[Animation scripts]
— BEGIN —

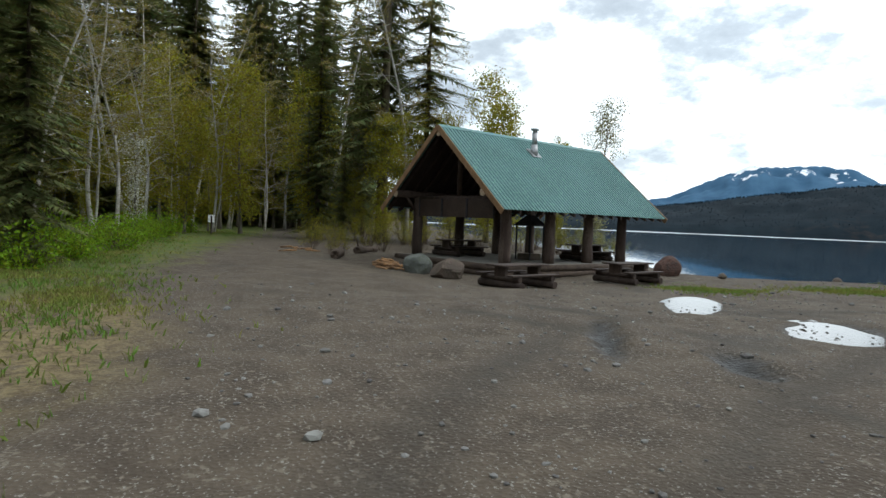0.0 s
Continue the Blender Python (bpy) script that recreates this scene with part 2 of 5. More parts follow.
M = dict(
    leaf_gold=mat("golden_willow_bud", (0.34, 0.30, 0.022), (0.42, 0.34, 0.03), 0.8, 0.6, 0, 5, c=(0.3, 0.22, 0.03), spec=0.1, island=0.35, translucent=0.45),
    leaf_cotton=mat("golden_cottonwood_leaf", (0.33, 0.31, 0.03), (0.44, 0.35, 0.035), 0.8, 0.6, 0, 5, c=(0.32, 0.2, 0.05), spec=0.1, island=0.4, translucent=0.6),
    leaf_rust=mat("russet_bud_leaf", (0.2, 0.092, 0.03), (0.26, 0.15, 0.04), 0.8, 0.7, 0, 5, c=(0.14, 0.12, 0.03), spec=0.1, island=0.4, translucent=0.4),
    leaf_sallow=mat("grey_green_sallow_leaf", (0.21, 0.24, 0.085), (0.31, 0.31, 0.12), 0.8, 0.6, 0, 5, c=(0.25, 0.2, 0.08), spec=0.1, island=0.35, translucent=0.4),
    blossom=mat("white_blossom", (0.62, 0.6, 0.52), (0.5, 0.5, 0.4), 1.0, 0.7, 0, 5, spec=0.1, island=0.3, translucent=0.4),
    logx=mat("dark_rotten_log", (0.05, 0.034, 0.024), (0.085, 0.06, 0.042), 1.6, 0.85, 0.8, 14, c=(0.028, 0.019, 0.014), stretch=(0.7, 3, 3)),
    post=mat("weathered_brown_log_post", (0.05, 0.032, 0.024), (0.12, 0.09, 0.07), 0.9, 0.8, 0.6, 16, c=(0.034, 0.022, 0.017), stretch=(2.5, 2.5, 0.5), lo=0.42, hi=0.62),
    # wood under the shelter roof: its shade is put into the colour
    roofshade=mat("shade_dark_boarding", (0.022, 0.014, 0.011), (0.034, 0.022, 0.016), 2, 0.8, 0.4, 18, stretch=(1, 6, 1)),
    redstone=mat("reddish_stone", (0.12, 0.082, 0.068), (0.07, 0.053, 0.046), 2.0, 0.85, 0.5, 18, island=0.3),
    bark_grey=mat("grey_bark", (0.11, 0.095, 0.075), (0.18, 0.155, 0.12), 1.5, 0.9, 0.9, 14, c=(0.07, 0.055, 0.04), stretch=(3, 3, 0.6), bumpdist=0.05),
    bark_dark=mat("dark_furrowed_bark", (0.075, 0.058, 0.04), (0.125, 0.105, 0.065), 0.8, 0.95, 1.0, 10, c=(0.035, 0.026, 0.02), stretch=(3, 3, 0.5), bumpdist=0.06),
    bark_pale=mat("pale_alder_bark", (0.42, 0.40, 0.35), (0.25, 0.23, 0.195), 1.2, 0.85, 0.4, 9, c=(0.15, 0.13, 0.10), stretch=(1, 1, 2.0)),
    twig=mat("brown_twig", (0.07, 0.05, 0.034), (0.10, 0.07, 0.045), 2, 0.9, 0.2, 20),
    twig_red=mat("red_brown_twig", (0.13, 0.068, 0.042), (0.165, 0.098, 0.058), 2, 0.85, 0.2, 20),
    leaf_spring=mat("yellow_green_spring_leaf", (0.21, 0.22, 0.02), (0.31, 0.275, 0.026), 0.8, 0.6, 0, 5, c=(0.28, 0.21, 0.04), spec=0.1, island=0.35, translucent=0.45),
    leaf_olive=mat("olive_spring_leaf", (0.19, 0.19, 0.03), (0.27, 0.21, 0.035), 0.8, 0.6, 0, 5, c=(0.24, 0.15, 0.045), spec=0.1, island=0.4, translucent=0.55),
    leaf_bright=mat("bright_green_leaf", (0.15, 0.26, 0.012), (0.24, 0.33, 0.018), 1.0, 0.55, 0, 5, c=(0.09, 0.19, 0.015), spec=0.1, island=0.35, translucent=0.4),
    leaf_bud=mat("pale_bud_leaf", (0.33, 0.33, 0.12), (0.4, 0.36, 0.16), 1.0, 0.6, 0, 5, island=0.3, translucent=0.4),
    needle=mat("dark_green_needles", (0.085, 0.12, 0.042), (0.15, 0.155, 0.052), 0.7, 0.7, 0, 6, c=(0.135, 0.105, 0.042), spec=0.15, island=0.45, translucent=0.3),
    drift=mat("bleached_driftwood", (0.44, 0.41, 0.35), (0.27, 0.24, 0.19), 1.6, 0.9, 1.0, 9, c=(0.12, 0.095, 0.07), stretch=(0.6, 4, 4), bumpdist=0.03, island=0.25),
    driftbrown=mat("brown_weathered_driftwood", (0.25, 0.2, 0.145), (0.14, 0.108, 0.08), 1.6, 0.9, 1.0, 9, c=(0.07, 0.052, 0.04), stretch=(0.6, 4, 4), bumpdist=0.03, island=0.25),
    stone=mat("grey_stone", (0.20, 0.195, 0.18), (0.12, 0.115, 0.105), 2.0, 0.85, 0.5, 18, c=(0.12, 0.11, 0.1), island=0.45),
    cobble=mat("pale_cobble", (0.21, 0.20, 0.18), (0.12, 0.115, 0.105), 2.0, 0.8, 0.4, 18, c=(0.14, 0.13, 0.12), island=0.5),
    boulder=mat("weathered_boulder", (0.135, 0.10, 0.075), (0.085, 0.065, 0.052), 1.5, 0.9, 1.0, 9, c=(0.09, 0.08, 0.05), bumpdist=0.04),
    boulder_grey=mat("grey_green_boulder", (0.13, 0.135, 0.12), (0.085, 0.09, 0.08), 1.5, 0.9, 1.0, 9, c=(0.07, 0.08, 0.05), bumpdist=0.04),
    boulder_red=mat("red_brown_boulder", (0.12, 0.066, 0.05), (0.075, 0.045, 0.036), 1.5, 0.9, 1.0, 9, c=(0.05, 0.04, 0.035), bumpdist=0.04),
    log=mat("dark_stained_log", (0.036, 0.023, 0.017), (0.062, 0.042, 0.031), 1.6, 0.75, 0.6, 14, c=(0.022, 0.014, 0.011), stretch=(3, 3, 0.7)),
    logend=mat("pale_log_end", (0.42, 0.32, 0.22), (0.32, 0.24, 0.16), 5, 0.85, 0.3, 25, c=(0.2, 0.14, 0.09)),
    timber=mat("brown_timber", (0.052, 0.034, 0.025), (0.036, 0.024, 0.018), 2, 0.7, 0.4, 18, stretch=(1, 1, 1)),
    fascia=mat("orange_brown_fascia", (0.26, 0.155, 0.075), (0.19, 0.11, 0.055), 2, 0.6, 0.3, 20, stretch=(4, 4, 1)),
    roof=mat("green_metal_roofing", (0.066, 0.158, 0.148), (0.085, 0.19, 0.18), 0.5, 0.45, 0.05, 8, c=(0.12, 0.26, 0.21), spec=0.5, metal=0.15),
    black=mat("black_iron", (0.02, 0.02, 0.02), (0.035, 0.03, 0.036), 3, 0.6, 0.2, 20),
    zinc=mat("galvanised_flue", (0.42, 0.43, 0.43), (0.3, 0.3, 0.3), 3, 0.4, 0.1, 20, metal=0.8),
    rust=mat("rusty_iron", (0.11, 0.042, 0.025), (0.065, 0.028, 0.019), 5, 0.85, 0.5, 25, c=(0.06, 0.025, 0.015)),
    concrete=mat("worn_concrete", (0.19, 0.175, 0.15), (0.13, 0.12, 0.10), 1.2, 0.9, 0.3, 20),
    charred=mat("charred_wood", (0.03, 0.026, 0.022), (0.07, 0.05, 0.04), 3, 0.85, 0.8, 16),
    moss=mat("yellow_green_moss", (0.24, 0.21, 0.02), (0.10, 0.085, 0.025), 2.2, 0.95, 1.0, 22, c=(0.06, 0.04, 0.025), bumpdist=0.05),
    splinter=mat("orange_split_wood", (0.36, 0.2, 0.09), (0.22, 0.13, 0.07), 4, 0.85, 0.5, 20, island=0.4),
    white=mat("white_enamel_panel", (0.75, 0.75, 0.72), (0.68, 0.68, 0.65), 3, 0.5, 0, 10),
    grassblade=mat("grass_blade", (0.11, 0.19, 0.025), (0.18, 0.2, 0.035), 0.4, 0.7, 0, 4, c=(0.25, 0.2, 0.08), island=0.4, translucent=0.3, lo=0.42, hi=0.58),
    drygrass=mat("dry_grass", (0.32, 0.24, 0.11), (0.22, 0.18, 0.07), 0.4, 0.8, 0, 4, c=(0.16, 0.18, 0.05), island=0.4, translucent=0.25),
    litter=mat("dead_leaf", (0.22, 0.13, 0.07), (0.32, 0.2, 0.1), 0.6, 0.85, 0, 5, island=0.5),
    # the blue of haze over the lake is part of this base colour
    farwood=mat("hazy_distant_conifers", (0.009, 0.015, 0.0195), (0.0118, 0.0188, 0.0232), 0.012, 0.9, 0, 0.05, c=(0.0135, 0.017, 0.0205), spec=0.05, island=0.06),
)


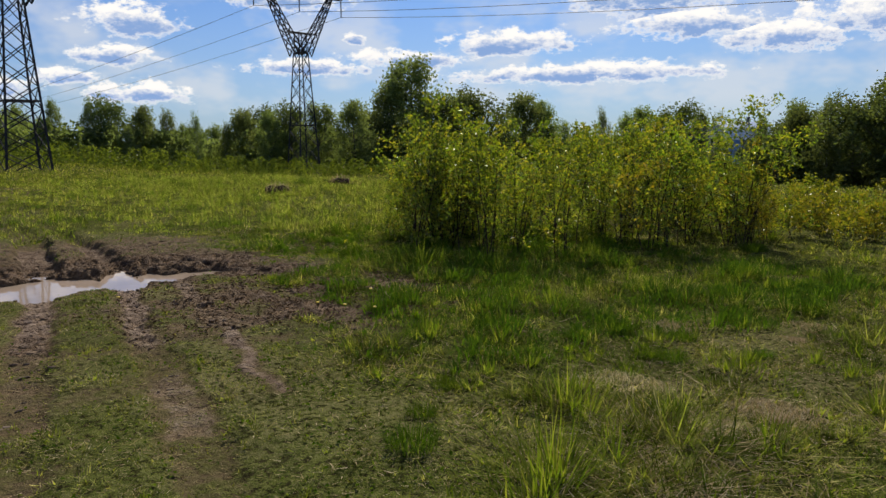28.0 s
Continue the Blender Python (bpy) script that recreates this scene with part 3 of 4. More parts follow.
# where old grass lies bleached and matted
STRAW_SPOTS = [(3.81, 34.2), (3.37, 25.3), (4.27, 24.8), (1.86, 25.3), (3.69, 24.1), (3.59, 27.8), (1.78, 28.1), (3.49, 27.5), (3.8, 26.8), (5.2, 29.1), (3.2, 28.8), (3.7, 32.2), (2.5, 31.4), (3.23, 38.2), (2.73, 36.1), (4.7, 36.3), (1.54, 36.0), (4.43, 37.4), (3.59, 38.3), (3.75, 38.1), (5.04, 39.2), (3.0, 10.4)]
STRAW_SPOTS += [(1.26, 20.9), (1.34, 20.4), (1.82, 20.4), (2.39, 20.4), (1.93, 19.7), (2.72, 19.5), (2.84, 19.1)]
STRAW_SPOTS += [tuple(p) for p in rng.uniform((1.4, 17), (8, 42), (24, 2))]


def growth(x, y):
    """Share of the ground that is grown over, and how tall the grass is there."""
    bare = looked_up(TABLE_BARE, x, y)
    cover = 1 - step(0.3, 0.7, bare + 0.6 * (fbm(x, y, 0.2, 101, 2) - 0.5))
    lush = lushness(x, y)
    clump = fbm(x, y, 0.7, 111)
    tall = 0.026 + 0.022 * lush + 0.05 * lush * step(0.46, 0.72, clump) + 0.015 * step(0.6, 0.8, clump)
    tall = tall * (0.6 + 0.8 * vnoise(x, y, 0.33, 119)) * (1 + 0.12 * lush * step(16, 22, y))
    tall = tall + 0.02 * np.exp(-(((x - 5) / 4.0) ** 2 + ((y - 42.5) / 2.6) ** 2)) + 0.03 * step(46, 50, y)
    tall = tall * (1 - 0.55 * np.exp(-((x - 0.2) / 2.2) ** 4) * step(43, 45, y) * (1 - step(48, 51, y)))
    # bald spots with dead grass between the plants
    gaps = step(0.34, 0.50, fbm(x, y, 0.3, 117, 2) + 0.08 * lush)
    for sx, sy in STRAW_SPOTS:
        cover = cover * (1 - 0.6 * np.exp(-((x - sx) ** 2 + (y - sy) ** 2) / 0.05))
    return cover * (0.22 + 0.78 * gaps), tall * (1 - 0.4 * step(0.05, 0.4, bare))


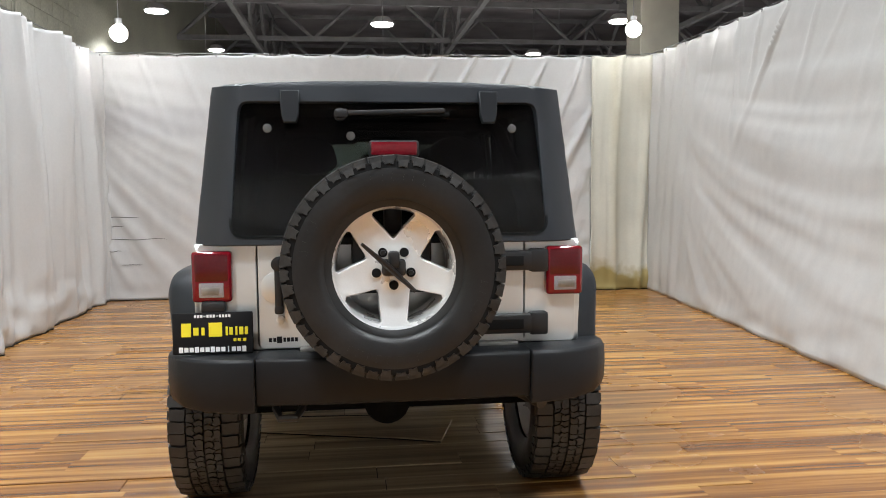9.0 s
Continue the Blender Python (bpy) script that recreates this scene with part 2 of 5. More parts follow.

— END —

- _Given instruction_
Say only how many lines in the records carry the word "that".

- _The solution_
4